Existe sim o prazer de ter presenciado o último show da carreira da Rita Lee, e é sobre isso que vou escrever hoje. Mas quero ressaltar que tenho também o desejo de ver a rainha do rock nacional voltar atrás nesta idéia e participar de alguns eventos, quando der vontade. Por exemplo, seria lindo se ela fizesse um showzaço de final de ano, todos os anos, reunindo sua família de músicos, e amigos musicais da pesada, como o “Bituca” Milton Nascimento, Zélia Duncan e tantos outros. Dito isso, agora sim, posso cravar sobre o último show de Rita Lee (por enquanto, quem sabe...): que noite memorável.
Os preparativos já começaram durante a semana via Twitter quando Rita perguntava se poderia usar acento no “u” final de Aracaju. Se o jogador Falcão uma vez disse que o jogador de futebol tem duas mortes, pois tem uma antes da final, que é quando pára de jogar, para um artista, encerrar uma carreira deve gerar um sentimento parecido. Assim que pisou o palco, pudemos sentir a emoção de todos como se fosse uma final de Copa do Mundo. A banda foi impecável durante todo o show, tocou como nunca. E eis que após umas duas músicas, surge uma presença inesperada e uma reação surpreendente.
Na platéia, tudo transcorria em ritmo de verão sergipano e uma paz de espírito entre os presentes, típico de quem recebe a honra de ver o último show de uma das maiores personalidades da história da música brasileira. Não tenho a intenção de fazer um texto-goleada de 20x0 para a Rita, pois sei que ela não gosta de bajuladores. Por isso, é importante acrescentar que a polícia passeava pelo local, tranquilamente. Pelo menos nas vezes que meus olhos enxergaram ( visão bem menos privilegiada que do palco), a polícia estava apenas caminhando entre o povo. Mais como precaução.
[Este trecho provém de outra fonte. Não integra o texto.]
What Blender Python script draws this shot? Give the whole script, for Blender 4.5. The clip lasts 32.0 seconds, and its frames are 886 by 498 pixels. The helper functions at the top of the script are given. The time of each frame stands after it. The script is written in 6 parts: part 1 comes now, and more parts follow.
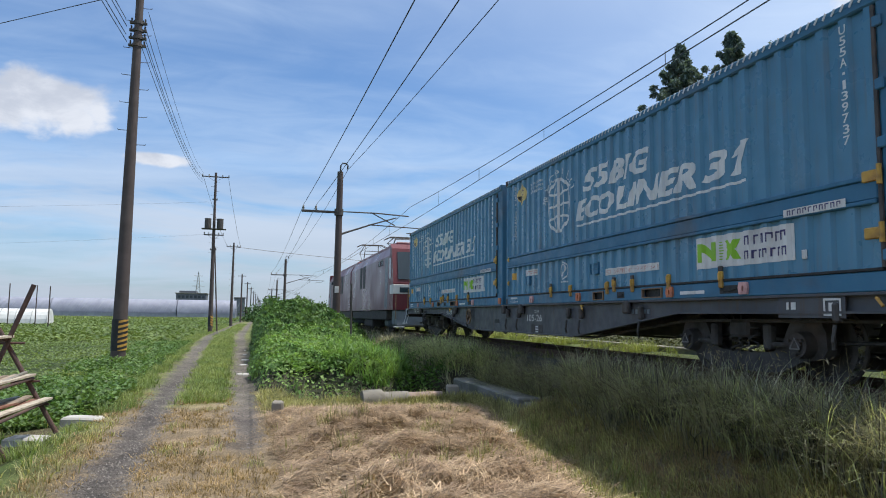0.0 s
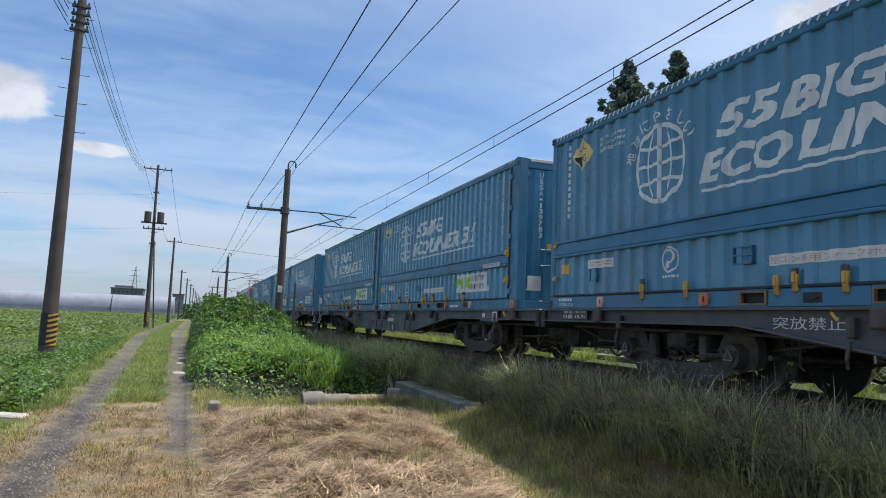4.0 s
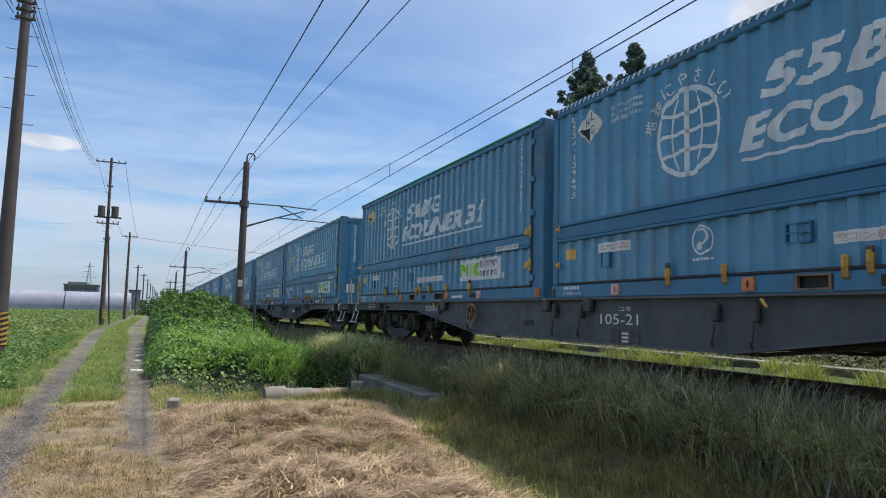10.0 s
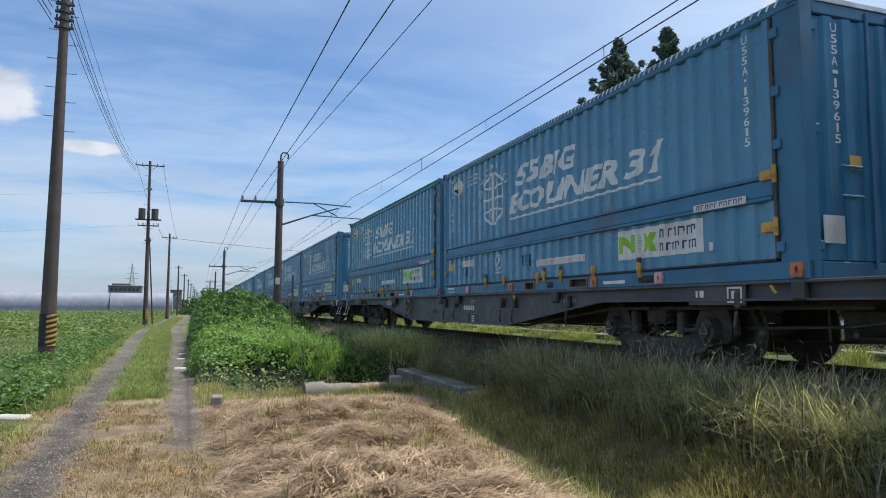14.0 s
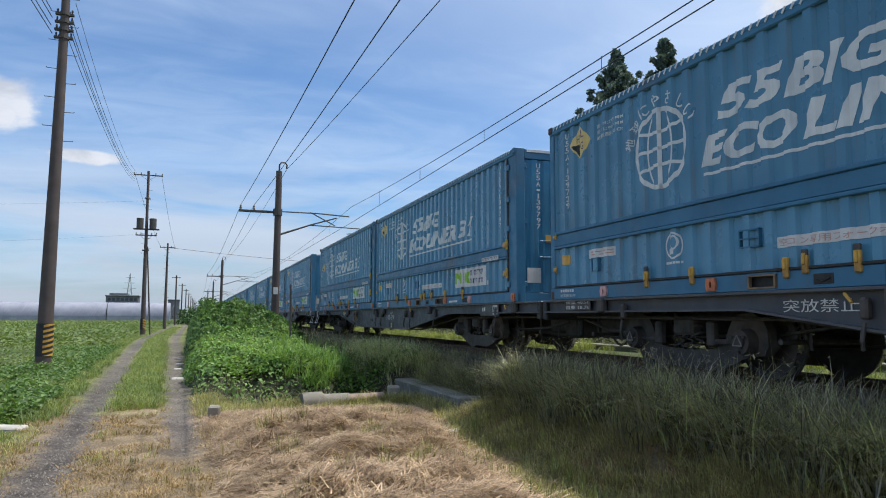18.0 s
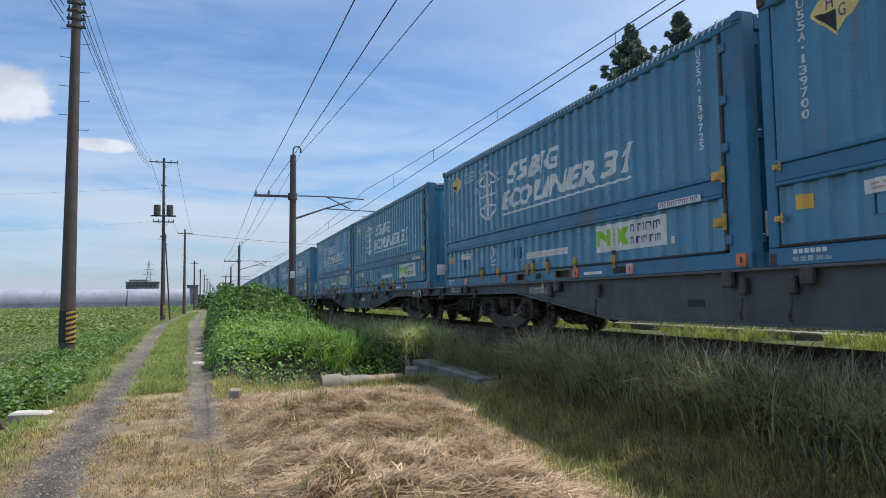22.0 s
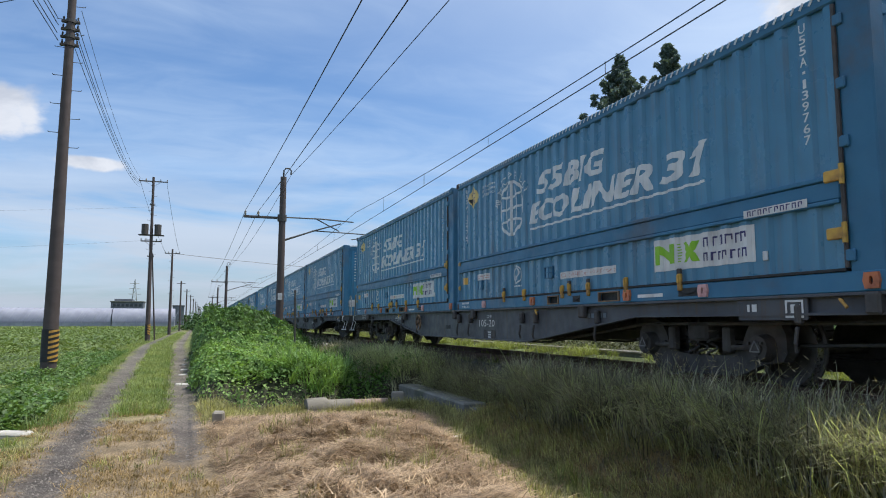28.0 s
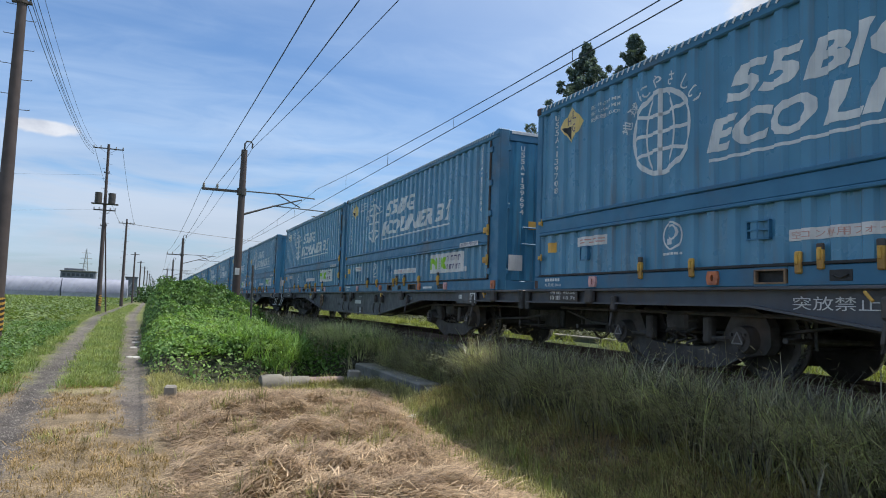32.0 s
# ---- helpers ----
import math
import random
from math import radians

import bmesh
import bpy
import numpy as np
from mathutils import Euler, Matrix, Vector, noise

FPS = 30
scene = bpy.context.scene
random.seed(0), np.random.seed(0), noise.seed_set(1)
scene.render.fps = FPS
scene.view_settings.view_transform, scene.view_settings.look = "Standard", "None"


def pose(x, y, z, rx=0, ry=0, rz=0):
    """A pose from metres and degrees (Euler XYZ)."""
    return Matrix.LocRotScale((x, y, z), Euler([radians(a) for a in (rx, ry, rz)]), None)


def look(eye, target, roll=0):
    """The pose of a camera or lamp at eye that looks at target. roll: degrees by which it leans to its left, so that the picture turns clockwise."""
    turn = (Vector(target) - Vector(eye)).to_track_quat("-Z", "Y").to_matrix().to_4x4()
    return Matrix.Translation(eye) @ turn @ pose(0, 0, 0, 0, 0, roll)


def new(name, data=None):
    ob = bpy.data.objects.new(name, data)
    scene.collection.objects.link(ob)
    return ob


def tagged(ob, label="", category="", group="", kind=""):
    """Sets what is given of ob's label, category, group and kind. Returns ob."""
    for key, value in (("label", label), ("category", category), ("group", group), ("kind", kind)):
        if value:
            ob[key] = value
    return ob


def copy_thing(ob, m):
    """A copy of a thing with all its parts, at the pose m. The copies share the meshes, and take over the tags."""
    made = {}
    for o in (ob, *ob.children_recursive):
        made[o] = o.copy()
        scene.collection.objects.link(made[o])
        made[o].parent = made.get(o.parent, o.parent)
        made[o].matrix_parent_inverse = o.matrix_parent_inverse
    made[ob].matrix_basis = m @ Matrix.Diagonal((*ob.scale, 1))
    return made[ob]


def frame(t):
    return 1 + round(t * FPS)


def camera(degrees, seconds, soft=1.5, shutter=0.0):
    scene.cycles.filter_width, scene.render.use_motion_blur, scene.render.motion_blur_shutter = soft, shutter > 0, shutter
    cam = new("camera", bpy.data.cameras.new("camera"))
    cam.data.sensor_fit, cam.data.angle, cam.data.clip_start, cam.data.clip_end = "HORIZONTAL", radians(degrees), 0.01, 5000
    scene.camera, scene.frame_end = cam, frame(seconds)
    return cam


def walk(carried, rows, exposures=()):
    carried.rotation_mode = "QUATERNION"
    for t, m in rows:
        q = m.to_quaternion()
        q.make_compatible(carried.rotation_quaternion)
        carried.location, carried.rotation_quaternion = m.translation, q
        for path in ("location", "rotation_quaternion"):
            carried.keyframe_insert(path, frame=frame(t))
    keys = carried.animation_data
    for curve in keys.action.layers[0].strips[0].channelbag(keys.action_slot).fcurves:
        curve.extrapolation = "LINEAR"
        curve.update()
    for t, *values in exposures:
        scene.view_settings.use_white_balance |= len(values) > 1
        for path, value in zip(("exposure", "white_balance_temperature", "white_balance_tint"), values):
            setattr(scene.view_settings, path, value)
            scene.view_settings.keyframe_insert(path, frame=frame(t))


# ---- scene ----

EYE_Z = 1.6
TURNS = [
    (0.0, 95.56, -0.71, -14.95), (0.5, 95.76, -0.87, -14.75), (1.0, 96.13, -1.92, -15.05), (1.5, 94.80, -2.02, -16.09),
    (2.0, 95.34, -1.95, -18.82), (2.5, 95.46, -2.27, -19.27), (3.0, 96.31, -2.42, -19.74), (3.5, 96.26, -2.69, -19.82),
    (5.5, 95.03, 0.29, -18.41), (6.0, 95.38, 0.42, -18.51), (6.5, 95.57, 0.80, -17.78), (7.0, 95.05, 0.98, -18.52),
    (7.5, 94.71, 0.65, -18.92), (8.0, 94.86, 0.04, -19.82), (8.5, 94.39, 0.07, -20.49), (9.0, 95.13, -0.87, -21.63),
    (9.5, 95.53, -1.18, -22.14), (10.0, 95.39, -1.35, -22.62), (10.5, 95.63, -1.54, -22.45), (11.0, 95.85, -1.36, -22.54),
    (11.5, 94.99, -0.98, -22.37), (12.0, 95.30, -1.19, -21.84), (12.5, 95.60, -1.46, -21.44), (13.0, 95.25, -0.64, -21.13),
    (13.5, 94.67, 0.11, -19.89), (15.5, 95.46, -0.84, -19.06), (16.0, 95.42, -1.33, -19.34), (16.5, 95.24, -0.64, -19.99),
    (17.0, 95.44, -0.46, -20.58), (17.5, 95.74, -0.41, -20.11), (18.0, 95.63, -0.15, -19.81), (18.5, 95.67, -0.22, -19.70),
    (19.0, 95.58, -0.18, -19.22), (19.5, 95.72, -0.04, -19.53), (20.0, 95.43, -0.01, -19.40), (20.5, 94.43, 0.68, -19.36),
    (21.0, 94.59, 0.20, -18.54), (21.5, 94.29, 0.41, -18.29), (22.0, 94.07, 0.79, -18.46), (22.5, 94.38, 0.67, -18.06),
    (23.0, 94.90, 0.63, -18.06), (23.5, 94.82, 0.48, -18.62), (24.0, 94.32, 0.38, -18.98), (24.5, 94.09, -0.18, -19.57),
    (25.0, 94.50, -0.37, -20.60), (25.5, 94.65, -0.40, -21.10), (27.5, 95.37, 0.14, -19.20), (28.0, 96.08, -0.09, -19.46),
    (28.5, 95.36, -1.21, -19.96), (29.0, 95.59, -0.92, -19.89), (29.5, 95.65, -1.22, -19.46), (30.0, 95.65, -1.32, -20.28),
    (30.5, 96.35, -1.42, -20.88), (31.0, 96.71, -1.71, -21.61), (31.5, 95.40, -2.14, -22.61), (32.0, 94.57, -1.89, -22.88),
]
cam = camera(65.45, 32.0, soft=1.0, shutter=0.0)
walk(cam, [(t, pose(0, 0, EYE_Z, rx, ry, rz)) for t, rx, ry, rz in TURNS])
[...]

Por outro lado, é preciso que entendamos toda a ansiedade de lovely Rita, pensando em tudo que aconteceu a ela nesta carreira musical, e que a partir do final daquele show, tudo seria passado. O futuro seria de música ainda, mas nos estúdios. “Virarei uma rata de estúdio, tenho material para mais uns 5 álbuns de inéditas”, já disse ela.
Ao ver os policiais, ela ficou com aquela vontade de garantir que eles não atrapalhariam o ambiente. Expressou isto em palavras. A ansiedade havia se convertido em uma agressividade crescente contra eles. A emoção tomou conta e não teria mais volta. Muitos palavrões, frases certeiras e pesadas, a família toda do palco filmando. Beto Lee, seu filho, em um celular, Roberto de Carvalho em um tablet, registrando tudo. E o público, a cada frase de Rita, em completo êxtase, aplaudindo cada vez mais e pedindo para a PM ir embora.
A polícia local acabou detendo Rita Lee após o show, ela foi embora pra sua Sampa horas depois e isso ficou no passado. Ela não precisava fazer isso, mas a emoção a induziu a um erro. Pode ser considerado assim. O que me chamou a atenção é que a banda local de reggae “Reação” também fez apologia à maconha, apesar de não xingá-los, mas a polícia não chegou a pensar em detê-los também. No mínimo curioso.
Tudo isso fez parte desta noite. Era pra ter sido assim mesmo. Como se a noite final tivesse sido feita pra ser um resumo de sua carreira: cheia de músicas maravilhosas, de alegria, de fãs maravilhados por seu talento, mas também cheia de polêmicas. Afinal, se o Chico Science gostava de uma cerveja antes do almoço pra ficar pensando o melhor, Rita Lee sempre gostou de uma opinião firme pra ficar pensando a vida, a sociedade, seus prazeres, suas músicas.
Obrigado, Rita Lee! Nossa música é tão rica, reconhecida no exterior, e você tem grande parte nisso. Eu sei que você disse que seria o último show. Mas se mudar de idéia, seus milhares de fãs estarão te esperando de sorriso aberto. E torcendo para que sua relação com a polícia apenas ajude a levantar bons debates.
Fred Neumann é cantor, compositor, publicitário e cronista. Pode assumir outros papéis também. A vida muda muito.